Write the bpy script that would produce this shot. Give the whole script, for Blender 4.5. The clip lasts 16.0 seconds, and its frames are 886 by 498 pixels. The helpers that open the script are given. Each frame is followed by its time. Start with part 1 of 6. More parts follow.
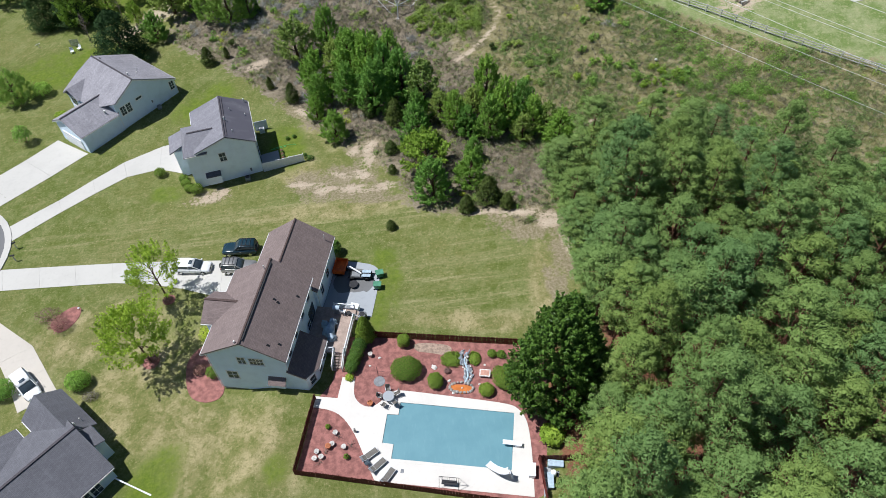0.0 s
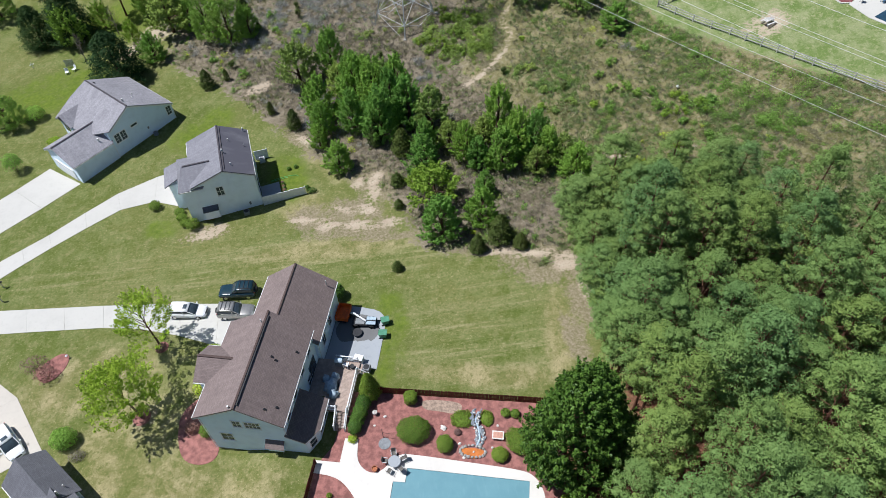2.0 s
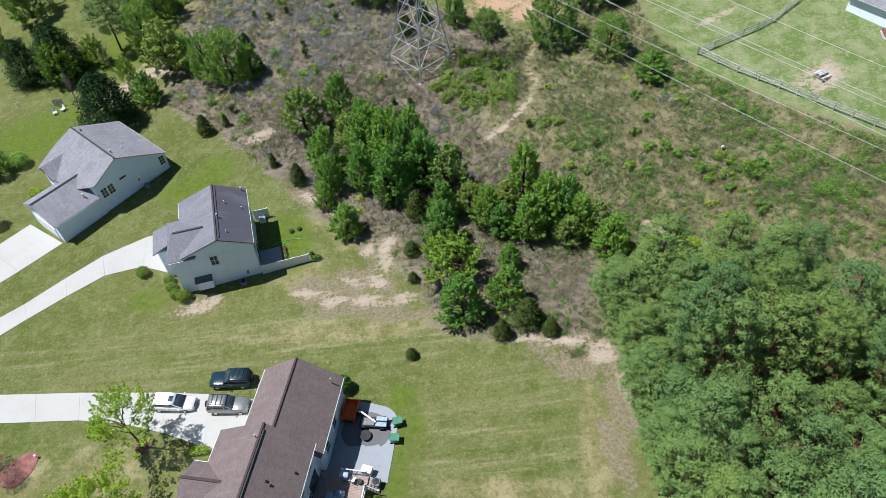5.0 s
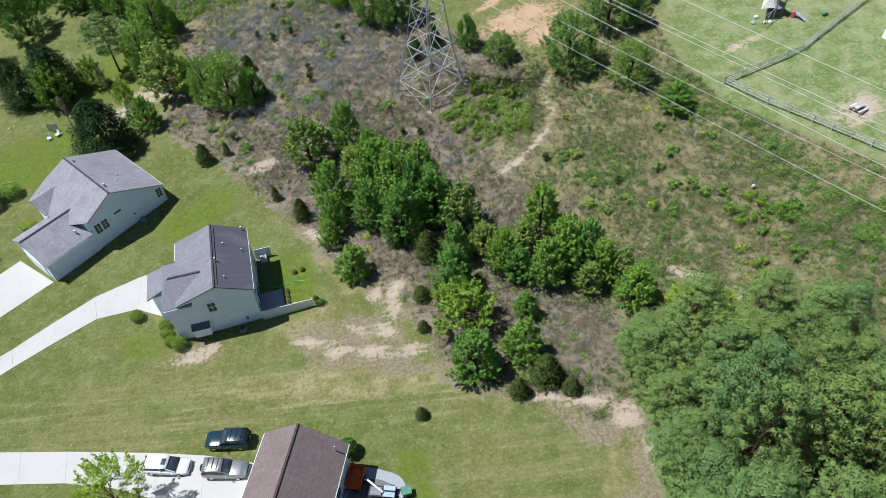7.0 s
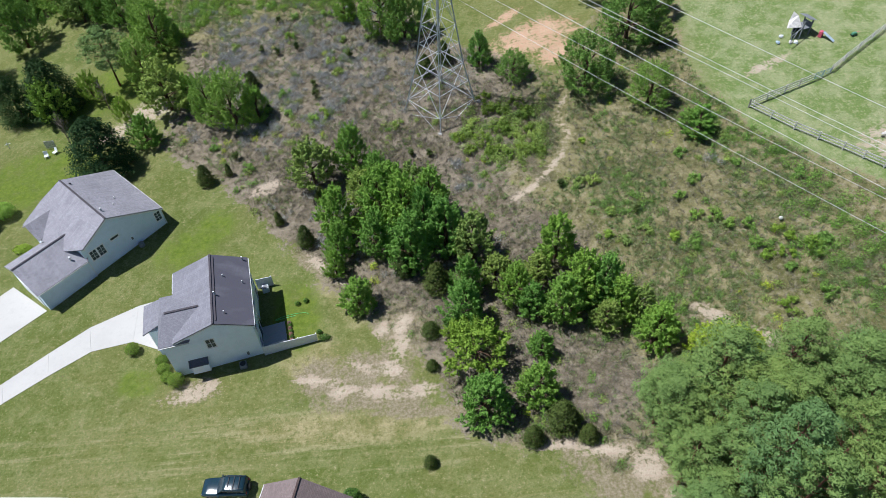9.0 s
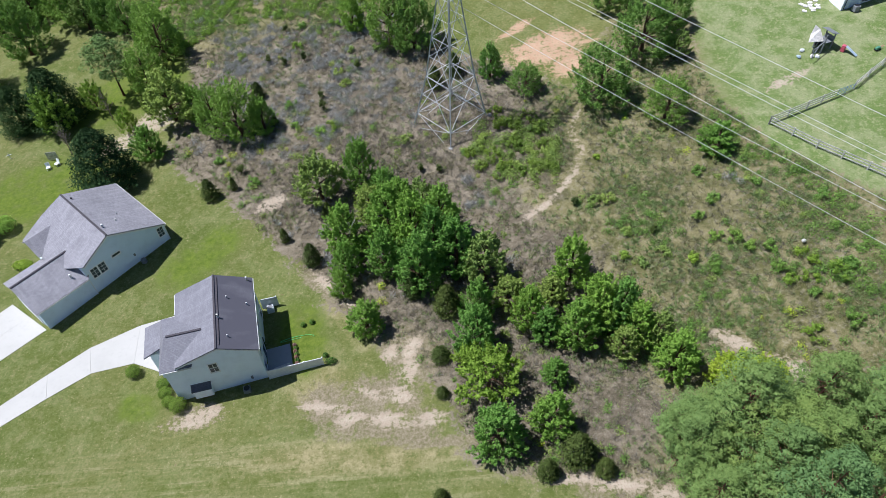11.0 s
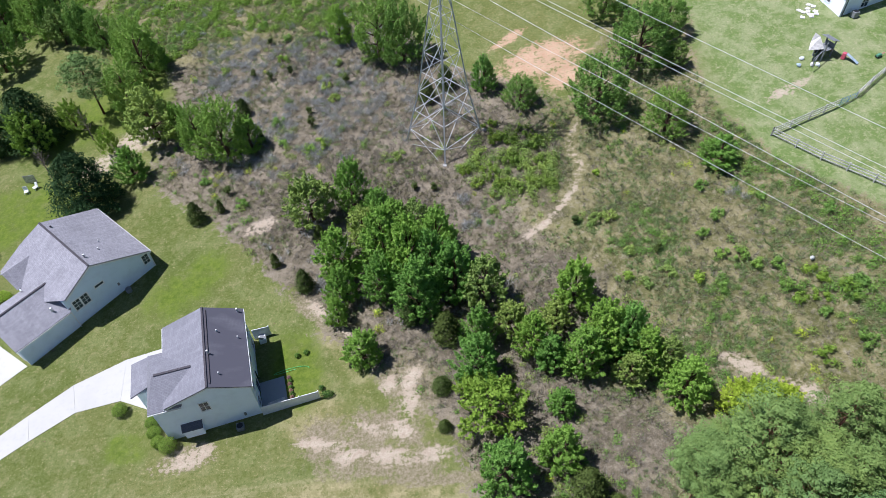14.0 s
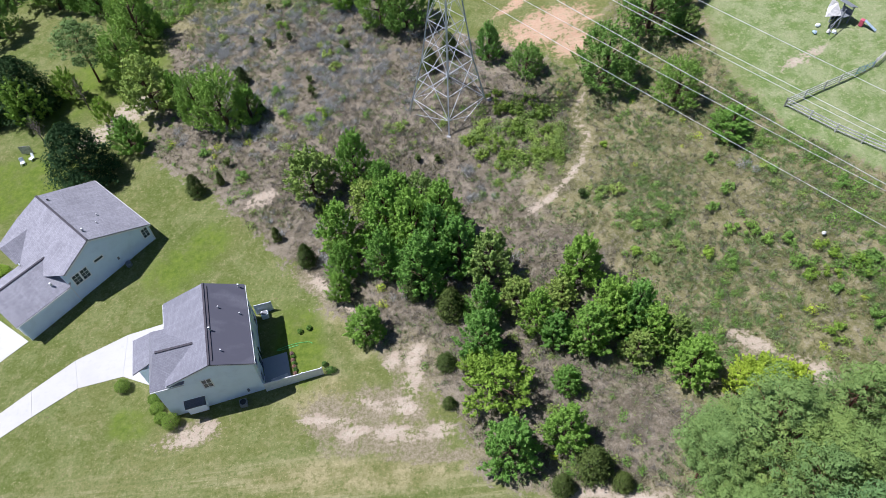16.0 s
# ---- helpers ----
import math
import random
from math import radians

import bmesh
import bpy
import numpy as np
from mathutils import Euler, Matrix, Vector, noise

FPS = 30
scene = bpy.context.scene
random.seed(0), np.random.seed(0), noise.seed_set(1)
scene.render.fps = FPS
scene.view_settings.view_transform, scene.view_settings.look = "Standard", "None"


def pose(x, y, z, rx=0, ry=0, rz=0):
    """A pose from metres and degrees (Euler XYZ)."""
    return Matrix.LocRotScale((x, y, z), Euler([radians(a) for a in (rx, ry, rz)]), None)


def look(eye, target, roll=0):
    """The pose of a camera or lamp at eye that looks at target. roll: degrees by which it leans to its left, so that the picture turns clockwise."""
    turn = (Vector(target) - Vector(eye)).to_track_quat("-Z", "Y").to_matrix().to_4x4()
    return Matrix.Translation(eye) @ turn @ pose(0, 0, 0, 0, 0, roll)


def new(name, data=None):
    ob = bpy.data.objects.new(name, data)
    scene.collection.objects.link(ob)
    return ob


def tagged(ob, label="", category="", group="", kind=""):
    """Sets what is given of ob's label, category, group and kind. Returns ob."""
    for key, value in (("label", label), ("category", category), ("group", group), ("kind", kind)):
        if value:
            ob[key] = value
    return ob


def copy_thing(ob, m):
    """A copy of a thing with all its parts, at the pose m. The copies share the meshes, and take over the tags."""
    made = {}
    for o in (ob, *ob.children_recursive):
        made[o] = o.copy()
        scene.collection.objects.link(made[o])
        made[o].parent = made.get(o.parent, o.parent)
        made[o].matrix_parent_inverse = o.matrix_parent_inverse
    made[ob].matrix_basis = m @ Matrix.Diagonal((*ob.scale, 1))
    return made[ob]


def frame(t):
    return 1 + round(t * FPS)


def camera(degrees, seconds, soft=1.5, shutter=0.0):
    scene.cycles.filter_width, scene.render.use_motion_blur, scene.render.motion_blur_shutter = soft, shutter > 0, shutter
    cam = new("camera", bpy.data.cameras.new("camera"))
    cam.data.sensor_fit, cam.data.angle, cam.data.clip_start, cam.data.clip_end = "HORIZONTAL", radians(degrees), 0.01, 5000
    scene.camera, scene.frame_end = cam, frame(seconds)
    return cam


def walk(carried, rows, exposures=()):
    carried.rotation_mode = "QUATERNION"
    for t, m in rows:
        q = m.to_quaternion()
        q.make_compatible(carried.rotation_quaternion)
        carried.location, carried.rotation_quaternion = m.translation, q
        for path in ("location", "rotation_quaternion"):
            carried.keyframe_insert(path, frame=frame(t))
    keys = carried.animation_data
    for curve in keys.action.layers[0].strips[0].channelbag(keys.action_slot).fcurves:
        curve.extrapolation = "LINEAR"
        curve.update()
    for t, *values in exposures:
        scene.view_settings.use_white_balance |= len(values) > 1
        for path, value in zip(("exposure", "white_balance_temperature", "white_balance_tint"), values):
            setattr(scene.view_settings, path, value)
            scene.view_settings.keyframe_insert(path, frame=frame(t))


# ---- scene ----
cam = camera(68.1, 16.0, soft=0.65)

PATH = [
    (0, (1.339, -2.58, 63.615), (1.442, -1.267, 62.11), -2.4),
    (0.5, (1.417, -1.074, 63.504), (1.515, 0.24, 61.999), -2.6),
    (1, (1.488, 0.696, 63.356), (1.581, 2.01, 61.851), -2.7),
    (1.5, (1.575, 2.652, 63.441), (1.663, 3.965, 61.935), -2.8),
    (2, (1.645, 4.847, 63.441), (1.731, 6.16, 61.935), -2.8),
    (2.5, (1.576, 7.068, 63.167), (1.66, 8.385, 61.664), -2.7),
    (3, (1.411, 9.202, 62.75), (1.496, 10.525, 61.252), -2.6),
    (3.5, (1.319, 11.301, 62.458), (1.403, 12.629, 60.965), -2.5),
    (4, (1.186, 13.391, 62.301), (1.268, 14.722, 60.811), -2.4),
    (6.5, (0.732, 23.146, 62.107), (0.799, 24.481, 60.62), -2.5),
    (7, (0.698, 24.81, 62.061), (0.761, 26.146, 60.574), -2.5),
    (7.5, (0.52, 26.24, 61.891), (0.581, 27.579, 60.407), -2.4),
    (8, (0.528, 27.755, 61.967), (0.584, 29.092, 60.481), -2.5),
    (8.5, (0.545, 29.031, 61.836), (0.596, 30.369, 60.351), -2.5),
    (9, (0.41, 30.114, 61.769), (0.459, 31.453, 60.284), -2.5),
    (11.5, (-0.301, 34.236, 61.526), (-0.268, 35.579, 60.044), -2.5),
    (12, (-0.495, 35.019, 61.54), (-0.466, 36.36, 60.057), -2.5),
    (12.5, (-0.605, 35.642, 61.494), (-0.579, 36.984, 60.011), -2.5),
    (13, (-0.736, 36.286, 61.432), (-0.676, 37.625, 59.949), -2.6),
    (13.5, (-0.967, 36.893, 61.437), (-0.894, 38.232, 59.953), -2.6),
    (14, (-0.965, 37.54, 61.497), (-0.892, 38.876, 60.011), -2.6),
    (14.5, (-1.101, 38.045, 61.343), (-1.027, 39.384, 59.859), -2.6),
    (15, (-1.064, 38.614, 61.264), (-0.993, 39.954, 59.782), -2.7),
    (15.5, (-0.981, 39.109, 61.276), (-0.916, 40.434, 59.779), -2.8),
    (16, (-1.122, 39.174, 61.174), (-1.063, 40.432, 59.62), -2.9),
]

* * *

EXERCISE OBJECTIVE:
Make an exact copy of all the material, but keep the pictures out of it.

SOLUTION FOR THIS TASK:
Write the bpy script that would produce this shot. Give the whole script, for Blender 4.5. The clip lasts 16.0 seconds, and its frames are 886 by 498 pixels. The helpers that open the script are given. Each frame is followed by its time. Start with part 1 of 6. More parts follow.
0.0 s
2.0 s
5.0 s
7.0 s
9.0 s
11.0 s
14.0 s
16.0 s
# ---- helpers ----
import math
import random
from math import radians

import bmesh
import bpy
import numpy as np
from mathutils import Euler, Matrix, Vector, noise

FPS = 30
scene = bpy.context.scene
random.seed(0), np.random.seed(0), noise.seed_set(1)
scene.render.fps = FPS
scene.view_settings.view_transform, scene.view_settings.look = "Standard", "None"


def pose(x, y, z, rx=0, ry=0, rz=0):
    """A pose from metres and degrees (Euler XYZ)."""
    return Matrix.LocRotScale((x, y, z), Euler([radians(a) for a in (rx, ry, rz)]), None)


def look(eye, target, roll=0):
    """The pose of a camera or lamp at eye that looks at target. roll: degrees by which it leans to its left, so that the picture turns clockwise."""
    turn = (Vector(target) - Vector(eye)).to_track_quat("-Z", "Y").to_matrix().to_4x4()
    return Matrix.Translation(eye) @ turn @ pose(0, 0, 0, 0, 0, roll)


def new(name, data=None):
    ob = bpy.data.objects.new(name, data)
    scene.collection.objects.link(ob)
    return ob


def tagged(ob, label="", category="", group="", kind=""):
    """Sets what is given of ob's label, category, group and kind. Returns ob."""
    for key, value in (("label", label), ("category", category), ("group", group), ("kind", kind)):
        if value:
            ob[key] = value
    return ob


def copy_thing(ob, m):
    """A copy of a thing with all its parts, at the pose m. The copies share the meshes, and take over the tags."""
    made = {}
    for o in (ob, *ob.children_recursive):
        made[o] = o.copy()
        scene.collection.objects.link(made[o])
        made[o].parent = made.get(o.parent, o.parent)
        made[o].matrix_parent_inverse = o.matrix_parent_inverse
    made[ob].matrix_basis = m @ Matrix.Diagonal((*ob.scale, 1))
    return made[ob]


def frame(t):
    return 1 + round(t * FPS)


def camera(degrees, seconds, soft=1.5, shutter=0.0):
    scene.cycles.filter_width, scene.render.use_motion_blur, scene.render.motion_blur_shutter = soft, shutter > 0, shutter
    cam = new("camera", bpy.data.cameras.new("camera"))
    cam.data.sensor_fit, cam.data.angle, cam.data.clip_start, cam.data.clip_end = "HORIZONTAL", radians(degrees), 0.01, 5000
    scene.camera, scene.frame_end = cam, frame(seconds)
    return cam


def walk(carried, rows, exposures=()):
    carried.rotation_mode = "QUATERNION"
    for t, m in rows:
        q = m.to_quaternion()
        q.make_compatible(carried.rotation_quaternion)
        carried.location, carried.rotation_quaternion = m.translation, q
        for path in ("location", "rotation_quaternion"):
            carried.keyframe_insert(path, frame=frame(t))
    keys = carried.animation_data
    for curve in keys.action.layers[0].strips[0].channelbag(keys.action_slot).fcurves:
        curve.extrapolation = "LINEAR"
        curve.update()
    for t, *values in exposures:
        scene.view_settings.use_white_balance |= len(values) > 1
        for path, value in zip(("exposure", "white_balance_temperature", "white_balance_tint"), values):
            setattr(scene.view_settings, path, value)
            scene.view_settings.keyframe_insert(path, frame=frame(t))


# ---- scene ----
cam = camera(68.1, 16.0, soft=0.65)

PATH = [
    (0, (1.339, -2.58, 63.615), (1.442, -1.267, 62.11), -2.4),
    (0.5, (1.417, -1.074, 63.504), (1.515, 0.24, 61.999), -2.6),
    (1, (1.488, 0.696, 63.356), (1.581, 2.01, 61.851), -2.7),
    (1.5, (1.575, 2.652, 63.441), (1.663, 3.965, 61.935), -2.8),
    (2, (1.645, 4.847, 63.441), (1.731, 6.16, 61.935), -2.8),
    (2.5, (1.576, 7.068, 63.167), (1.66, 8.385, 61.664), -2.7),
    (3, (1.411, 9.202, 62.75), (1.496, 10.525, 61.252), -2.6),
    (3.5, (1.319, 11.301, 62.458), (1.403, 12.629, 60.965), -2.5),
    (4, (1.186, 13.391, 62.301), (1.268, 14.722, 60.811), -2.4),
    (6.5, (0.732, 23.146, 62.107), (0.799, 24.481, 60.62), -2.5),
    (7, (0.698, 24.81, 62.061), (0.761, 26.146, 60.574), -2.5),
    (7.5, (0.52, 26.24, 61.891), (0.581, 27.579, 60.407), -2.4),
    (8, (0.528, 27.755, 61.967), (0.584, 29.092, 60.481), -2.5),
    (8.5, (0.545, 29.031, 61.836), (0.596, 30.369, 60.351), -2.5),
    (9, (0.41, 30.114, 61.769), (0.459, 31.453, 60.284), -2.5),
    (11.5, (-0.301, 34.236, 61.526), (-0.268, 35.579, 60.044), -2.5),
    (12, (-0.495, 35.019, 61.54), (-0.466, 36.36, 60.057), -2.5),
    (12.5, (-0.605, 35.642, 61.494), (-0.579, 36.984, 60.011), -2.5),
    (13, (-0.736, 36.286, 61.432), (-0.676, 37.625, 59.949), -2.6),
    (13.5, (-0.967, 36.893, 61.437), (-0.894, 38.232, 59.953), -2.6),
    (14, (-0.965, 37.54, 61.497), (-0.892, 38.876, 60.011), -2.6),
    (14.5, (-1.101, 38.045, 61.343), (-1.027, 39.384, 59.859), -2.6),
    (15, (-1.064, 38.614, 61.264), (-0.993, 39.954, 59.782), -2.7),
    (15.5, (-0.981, 39.109, 61.276), (-0.916, 40.434, 59.779), -2.8),
    (16, (-1.122, 39.174, 61.174), (-1.063, 40.432, 59.62), -2.9),
]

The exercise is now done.